* WHAT IS REQUIRED
Pictures within the data are to be left out; everything else must be reproduced exactly.

* INFORMATION SUPPLIED
■ ■ ■

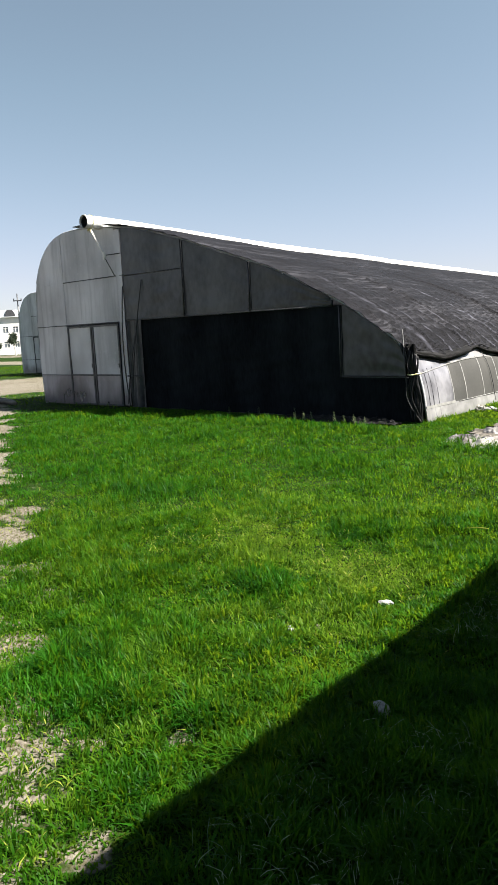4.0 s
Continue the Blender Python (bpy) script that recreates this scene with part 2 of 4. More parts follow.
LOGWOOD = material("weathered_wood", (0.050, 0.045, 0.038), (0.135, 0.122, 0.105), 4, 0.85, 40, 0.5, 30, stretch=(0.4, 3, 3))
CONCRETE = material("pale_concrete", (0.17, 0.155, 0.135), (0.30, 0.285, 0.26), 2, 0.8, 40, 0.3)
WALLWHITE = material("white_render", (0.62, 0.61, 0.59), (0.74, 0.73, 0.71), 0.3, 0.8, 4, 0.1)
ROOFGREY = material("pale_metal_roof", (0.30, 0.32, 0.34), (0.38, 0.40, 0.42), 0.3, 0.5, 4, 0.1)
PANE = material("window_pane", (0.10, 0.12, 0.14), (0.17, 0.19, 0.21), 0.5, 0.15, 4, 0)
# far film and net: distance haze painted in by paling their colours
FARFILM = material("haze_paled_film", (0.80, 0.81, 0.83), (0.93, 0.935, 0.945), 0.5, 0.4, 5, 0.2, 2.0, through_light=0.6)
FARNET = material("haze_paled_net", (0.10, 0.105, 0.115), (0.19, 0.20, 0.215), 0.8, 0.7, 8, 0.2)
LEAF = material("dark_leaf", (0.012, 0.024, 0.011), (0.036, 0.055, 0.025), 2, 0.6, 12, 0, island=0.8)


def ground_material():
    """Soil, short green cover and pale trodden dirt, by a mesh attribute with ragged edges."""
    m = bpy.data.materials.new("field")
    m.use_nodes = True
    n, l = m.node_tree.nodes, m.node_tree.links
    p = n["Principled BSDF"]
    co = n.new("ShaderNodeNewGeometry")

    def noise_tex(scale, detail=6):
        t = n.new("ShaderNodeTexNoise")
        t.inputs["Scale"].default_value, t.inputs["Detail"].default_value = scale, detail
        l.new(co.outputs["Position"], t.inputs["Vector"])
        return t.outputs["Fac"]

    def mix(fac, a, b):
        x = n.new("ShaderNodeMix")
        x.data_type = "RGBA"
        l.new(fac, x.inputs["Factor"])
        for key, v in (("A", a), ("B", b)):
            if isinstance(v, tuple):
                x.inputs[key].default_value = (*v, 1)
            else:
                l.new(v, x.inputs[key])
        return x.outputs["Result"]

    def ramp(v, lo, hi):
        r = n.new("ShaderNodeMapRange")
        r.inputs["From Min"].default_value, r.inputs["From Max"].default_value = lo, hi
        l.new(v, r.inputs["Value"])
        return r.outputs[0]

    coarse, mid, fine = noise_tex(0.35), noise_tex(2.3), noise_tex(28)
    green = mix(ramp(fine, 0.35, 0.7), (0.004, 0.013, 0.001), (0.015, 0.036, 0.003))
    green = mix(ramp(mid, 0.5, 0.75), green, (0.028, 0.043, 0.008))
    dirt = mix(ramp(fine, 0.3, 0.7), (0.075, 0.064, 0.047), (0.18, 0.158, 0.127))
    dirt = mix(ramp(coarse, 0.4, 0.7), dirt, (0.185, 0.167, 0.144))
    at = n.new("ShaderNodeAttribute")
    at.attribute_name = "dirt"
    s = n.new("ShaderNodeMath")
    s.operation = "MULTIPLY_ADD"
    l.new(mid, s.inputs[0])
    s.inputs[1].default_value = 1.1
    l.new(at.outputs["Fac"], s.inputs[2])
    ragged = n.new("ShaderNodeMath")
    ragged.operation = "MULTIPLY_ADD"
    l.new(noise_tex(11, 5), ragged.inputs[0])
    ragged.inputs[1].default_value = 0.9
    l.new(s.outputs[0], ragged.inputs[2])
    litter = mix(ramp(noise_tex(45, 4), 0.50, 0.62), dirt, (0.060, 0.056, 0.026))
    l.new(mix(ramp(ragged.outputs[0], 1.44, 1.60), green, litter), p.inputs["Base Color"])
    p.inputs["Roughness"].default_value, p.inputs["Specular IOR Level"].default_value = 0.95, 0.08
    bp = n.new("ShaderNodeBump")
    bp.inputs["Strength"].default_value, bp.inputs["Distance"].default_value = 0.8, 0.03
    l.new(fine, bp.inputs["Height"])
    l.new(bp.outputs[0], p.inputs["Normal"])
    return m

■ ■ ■

* EXERCISE RESULT
4.0 s
Continue the Blender Python (bpy) script that recreates this scene with part 2 of 4. More parts follow.
LOGWOOD = material("weathered_wood", (0.050, 0.045, 0.038), (0.135, 0.122, 0.105), 4, 0.85, 40, 0.5, 30, stretch=(0.4, 3, 3))
CONCRETE = material("pale_concrete", (0.17, 0.155, 0.135), (0.30, 0.285, 0.26), 2, 0.8, 40, 0.3)
WALLWHITE = material("white_render", (0.62, 0.61, 0.59), (0.74, 0.73, 0.71), 0.3, 0.8, 4, 0.1)
ROOFGREY = material("pale_metal_roof", (0.30, 0.32, 0.34), (0.38, 0.40, 0.42), 0.3, 0.5, 4, 0.1)
PANE = material("window_pane", (0.10, 0.12, 0.14), (0.17, 0.19, 0.21), 0.5, 0.15, 4, 0)
# far film and net: distance haze painted in by paling their colours
FARFILM = material("haze_paled_film", (0.80, 0.81, 0.83), (0.93, 0.935, 0.945), 0.5, 0.4, 5, 0.2, 2.0, through_light=0.6)
FARNET = material("haze_paled_net", (0.10, 0.105, 0.115), (0.19, 0.20, 0.215), 0.8, 0.7, 8, 0.2)
LEAF = material("dark_leaf", (0.012, 0.024, 0.011), (0.036, 0.055, 0.025), 2, 0.6, 12, 0, island=0.8)


def ground_material():
    """Soil, short green cover and pale trodden dirt, by a mesh attribute with ragged edges."""
    m = bpy.data.materials.new("field")
    m.use_nodes = True
    n, l = m.node_tree.nodes, m.node_tree.links
    p = n["Principled BSDF"]
    co = n.new("ShaderNodeNewGeometry")

    def noise_tex(scale, detail=6):
        t = n.new("ShaderNodeTexNoise")
        t.inputs["Scale"].default_value, t.inputs["Detail"].default_value = scale, detail
        l.new(co.outputs["Position"], t.inputs["Vector"])
        return t.outputs["Fac"]

    def mix(fac, a, b):
        x = n.new("ShaderNodeMix")
        x.data_type = "RGBA"
        l.new(fac, x.inputs["Factor"])
        for key, v in (("A", a), ("B", b)):
            if isinstance(v, tuple):
                x.inputs[key].default_value = (*v, 1)
            else:
                l.new(v, x.inputs[key])
        return x.outputs["Result"]

    def ramp(v, lo, hi):
        r = n.new("ShaderNodeMapRange")
        r.inputs["From Min"].default_value, r.inputs["From Max"].default_value = lo, hi
        l.new(v, r.inputs["Value"])
        return r.outputs[0]

    coarse, mid, fine = noise_tex(0.35), noise_tex(2.3), noise_tex(28)
    green = mix(ramp(fine, 0.35, 0.7), (0.004, 0.013, 0.001), (0.015, 0.036, 0.003))
    green = mix(ramp(mid, 0.5, 0.75), green, (0.028, 0.043, 0.008))
    dirt = mix(ramp(fine, 0.3, 0.7), (0.075, 0.064, 0.047), (0.18, 0.158, 0.127))
    dirt = mix(ramp(coarse, 0.4, 0.7), dirt, (0.185, 0.167, 0.144))
    at = n.new("ShaderNodeAttribute")
    at.attribute_name = "dirt"
    s = n.new("ShaderNodeMath")
    s.operation = "MULTIPLY_ADD"
    l.new(mid, s.inputs[0])
    s.inputs[1].default_value = 1.1
    l.new(at.outputs["Fac"], s.inputs[2])
    ragged = n.new("ShaderNodeMath")
    ragged.operation = "MULTIPLY_ADD"
    l.new(noise_tex(11, 5), ragged.inputs[0])
    ragged.inputs[1].default_value = 0.9
    l.new(s.outputs[0], ragged.inputs[2])
    litter = mix(ramp(noise_tex(45, 4), 0.50, 0.62), dirt, (0.060, 0.056, 0.026))
    l.new(mix(ramp(ragged.outputs[0], 1.44, 1.60), green, litter), p.inputs["Base Color"])
    p.inputs["Roughness"].default_value, p.inputs["Specular IOR Level"].default_value = 0.95, 0.08
    bp = n.new("ShaderNodeBump")
    bp.inputs["Strength"].default_value, bp.inputs["Distance"].default_value = 0.8, 0.03
    l.new(fine, bp.inputs["Height"])
    l.new(bp.outputs[0], p.inputs["Normal"])
    return m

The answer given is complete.